SET EXERCISE:
Write out each line exactly as given. Leave the pictures out of your copy.

GIVEN INFORMATION:
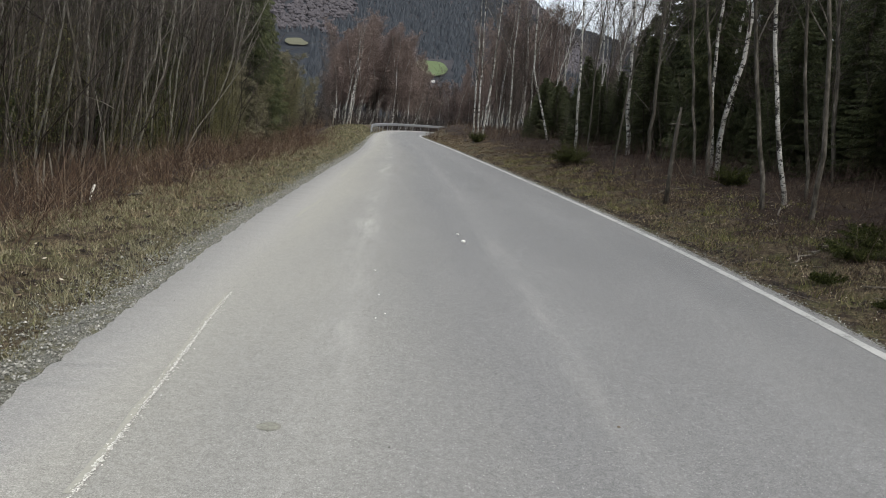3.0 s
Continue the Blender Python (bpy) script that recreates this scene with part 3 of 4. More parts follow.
BARKS = {"birch": (M_BIRCH, "birch_tree", "slender birch with white black-marked bark at the forest edge", "birch tree"), "grey": (M_ALDER, "alder_tree", "bare alder with smooth grey bark at the forest edge", "alder tree"),
         "pale": (M_PALEBARK, "alder_tree", "pale kinked alder at the forest edge", "alder tree"), "brown": (M_BROWNBARK, "young_tree", "thin bare young tree with brown bark at the forest edge", "tree")}
for i, (kind, x, y, radius, bends) in enumerate(FRONT):
    bark, name, label, category = BARKS[kind]
    tall = 13.5 if kind == "birch" else 11.0
    t = deciduous(name, 500 + i, tall, radius * 0.8, bark, M_TWIG, label, category, 0.36, 20, 0.42, twigs=8, line=trunk_line(bends, tall, 700 + i))
    t.location = (x, y, terrain(x, y))
    used.append((x, y))


def clear_of(x, y, gap):
    return all((x - a) ** 2 + (y - b) ** 2 > gap * gap for a, b in used)


def scatter(kinds, n, dmin, dmax, y0, y1, side, gap, size, drift=(0.0, 0.0), fat=(0.8, 1.1)):
    done = tries = 0
    while done < n and tries < n * 30:
        tries += 1
        y = rnd.uniform(y0, y1)
        d = rnd.uniform(dmin, dmax)
        x = x_right(y) + d if side > 0 else x_left(y) - d
        if clear_of(x, y, gap):
            put(kinds, x, y, (drift[0] + rnd.gauss(0, 0.05), drift[1] + rnd.gauss(0, 0.05)), rnd.uniform(*size), rnd.uniform(*fat))
            done += 1


# the forest behind, on the rising side
scatter(SPRUCES, 34, 8.6, 15, -8, 34, 1, 1.5, (0.6, 1.0), (0, 0), (0.9, 1.3))
scatter(GREYS, 12, 7.4, 11, 3, 24, 1, 1.2, (0.45, 0.65))
for i in range(95):
    # lower where the valley opens, tall towards the closed forest
    y = rnd.uniform(22, 72)
    x = x_right(y) + rnd.uniform(6.5, 22)
    az = math.degrees(math.atan2(x, y))
    if clear_of(x, y, 1.4):
        if az < 8.5:
            put(GREYS, x, y, (0, 0), rnd.uniform(0.42, 0.7))
        elif az < 17:
            put(SPRUCES, x, y, (0, 0), rnd.uniform(0.28, 0.4) + 0.12 * sm(12, 16, az), rnd.uniform(1.3, 1.9))
        else:
            put(SPRUCES, x, y, (0, 0), rnd.uniform(0.5, 0.78))
scatter(SPRUCES, 60, 13, 34, -14, 40, 1, 1.9, (0.9, 1.3))
scatter(SPRUCES, 40, 6.0, 9.5, 10, 50, 1, 0.9, (0.2, 0.36), (0, 0), (1.4, 2.0))
scatter(GREYS, 16, 10, 26, -4, 60, 1, 1.2, (0.5, 0.8), (0, 0), (0.7, 1.0))
scatter(ALDERS + BROWNS, 44, 6.2, 14, -3, 60, 1, 0.7, (0.7, 1.1), (-0.05, 0.03), (0.5, 0.85))
scatter(BIRCHES, 38, 8.5, 18, 4, 66, 1, 0.9, (0.8, 1.1), (-0.02, 0.02), (0.55, 0.8))
scatter(REDS, 26, 6, 30, 62, 110, 1, 1.5, (0.6, 0.85), (0, 0), (0.6, 0.9))
for x, y, k in [(12.0, 18.6, 0.7), (13.2, 20.6, 0.85), (13.9, 22.4, 0.9), (10.9, 13.8, 0.55)]:
    put(WILLOWS, x, y, (-0.03, 0), k)
# pale stems in the front row of the thicket
for x, y, lx, ly in [(-9, 17.5, 0.15, 0.06), (-9.3, 20.6, 0.04, 0.02), (-9, 21.7, 0.14, 0.05), (-9.1, 23.2, 0.19, 0.06), (-9, 25.8, 0.15, 0.05), (-9, 27.3, 0.0, 0.0), (-9.1, 27.9, 0.1, 0.03), (-9, 29.2, 0.14, 0.04), (-9.2, 31.5, 0.24, 0.06), (-9.6, 18.6, 0.1, 0.03), (-9.4, 15.6, 0.16, 0.06)]:
    put(PALES, x, y, (lx, ly), rnd.uniform(0.9, 1.1), rnd.uniform(0.8, 1.1))
put(SPRUCES, -9.2, 39.2, (0, 0), 1.1)
for x, y, k in [(-8.0, 35.6, 0.5), (-8.5, 34.2, 0.55), (-8.2, 37.0, 0.45), (-8.9, 33.0, 0.55)]:
    put(WILLOWS, x, y, (0.05, 0), k)
put(SPRUCES, -10.4, 40.5, (0, 0), 1.25)
scatter(PALES, 40, 5.8, 9, 12, 37, -1, 0.6, (0.75, 1.1), (0.09, 0.03), (0.6, 1.0))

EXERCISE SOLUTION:
3.0 s
Continue the Blender Python (bpy) script that recreates this scene with part 3 of 4. More parts follow.
BARKS = {"birch": (M_BIRCH, "birch_tree", "slender birch with white black-marked bark at the forest edge", "birch tree"), "grey": (M_ALDER, "alder_tree", "bare alder with smooth grey bark at the forest edge", "alder tree"),
         "pale": (M_PALEBARK, "alder_tree", "pale kinked alder at the forest edge", "alder tree"), "brown": (M_BROWNBARK, "young_tree", "thin bare young tree with brown bark at the forest edge", "tree")}
for i, (kind, x, y, radius, bends) in enumerate(FRONT):
    bark, name, label, category = BARKS[kind]
    tall = 13.5 if kind == "birch" else 11.0
    t = deciduous(name, 500 + i, tall, radius * 0.8, bark, M_TWIG, label, category, 0.36, 20, 0.42, twigs=8, line=trunk_line(bends, tall, 700 + i))
    t.location = (x, y, terrain(x, y))
    used.append((x, y))


def clear_of(x, y, gap):
    return all((x - a) ** 2 + (y - b) ** 2 > gap * gap for a, b in used)


def scatter(kinds, n, dmin, dmax, y0, y1, side, gap, size, drift=(0.0, 0.0), fat=(0.8, 1.1)):
    done = tries = 0
    while done < n and tries < n * 30:
        tries += 1
        y = rnd.uniform(y0, y1)
        d = rnd.uniform(dmin, dmax)
        x = x_right(y) + d if side > 0 else x_left(y) - d
        if clear_of(x, y, gap):
            put(kinds, x, y, (drift[0] + rnd.gauss(0, 0.05), drift[1] + rnd.gauss(0, 0.05)), rnd.uniform(*size), rnd.uniform(*fat))
            done += 1


# the forest behind, on the rising side
scatter(SPRUCES, 34, 8.6, 15, -8, 34, 1, 1.5, (0.6, 1.0), (0, 0), (0.9, 1.3))
scatter(GREYS, 12, 7.4, 11, 3, 24, 1, 1.2, (0.45, 0.65))
for i in range(95):
    # lower where the valley opens, tall towards the closed forest
    y = rnd.uniform(22, 72)
    x = x_right(y) + rnd.uniform(6.5, 22)
    az = math.degrees(math.atan2(x, y))
    if clear_of(x, y, 1.4):
        if az < 8.5:
            put(GREYS, x, y, (0, 0), rnd.uniform(0.42, 0.7))
        elif az < 17:
            put(SPRUCES, x, y, (0, 0), rnd.uniform(0.28, 0.4) + 0.12 * sm(12, 16, az), rnd.uniform(1.3, 1.9))
        else:
            put(SPRUCES, x, y, (0, 0), rnd.uniform(0.5, 0.78))
scatter(SPRUCES, 60, 13, 34, -14, 40, 1, 1.9, (0.9, 1.3))
scatter(SPRUCES, 40, 6.0, 9.5, 10, 50, 1, 0.9, (0.2, 0.36), (0, 0), (1.4, 2.0))
scatter(GREYS, 16, 10, 26, -4, 60, 1, 1.2, (0.5, 0.8), (0, 0), (0.7, 1.0))
scatter(ALDERS + BROWNS, 44, 6.2, 14, -3, 60, 1, 0.7, (0.7, 1.1), (-0.05, 0.03), (0.5, 0.85))
scatter(BIRCHES, 38, 8.5, 18, 4, 66, 1, 0.9, (0.8, 1.1), (-0.02, 0.02), (0.55, 0.8))
scatter(REDS, 26, 6, 30, 62, 110, 1, 1.5, (0.6, 0.85), (0, 0), (0.6, 0.9))
for x, y, k in [(12.0, 18.6, 0.7), (13.2, 20.6, 0.85), (13.9, 22.4, 0.9), (10.9, 13.8, 0.55)]:
    put(WILLOWS, x, y, (-0.03, 0), k)
# pale stems in the front row of the thicket
for x, y, lx, ly in [(-9, 17.5, 0.15, 0.06), (-9.3, 20.6, 0.04, 0.02), (-9, 21.7, 0.14, 0.05), (-9.1, 23.2, 0.19, 0.06), (-9, 25.8, 0.15, 0.05), (-9, 27.3, 0.0, 0.0), (-9.1, 27.9, 0.1, 0.03), (-9, 29.2, 0.14, 0.04), (-9.2, 31.5, 0.24, 0.06), (-9.6, 18.6, 0.1, 0.03), (-9.4, 15.6, 0.16, 0.06)]:
    put(PALES, x, y, (lx, ly), rnd.uniform(0.9, 1.1), rnd.uniform(0.8, 1.1))
put(SPRUCES, -9.2, 39.2, (0, 0), 1.1)
for x, y, k in [(-8.0, 35.6, 0.5), (-8.5, 34.2, 0.55), (-8.2, 37.0, 0.45), (-8.9, 33.0, 0.55)]:
    put(WILLOWS, x, y, (0.05, 0), k)
put(SPRUCES, -10.4, 40.5, (0, 0), 1.25)
scatter(PALES, 40, 5.8, 9, 12, 37, -1, 0.6, (0.75, 1.1), (0.09, 0.03), (0.6, 1.0))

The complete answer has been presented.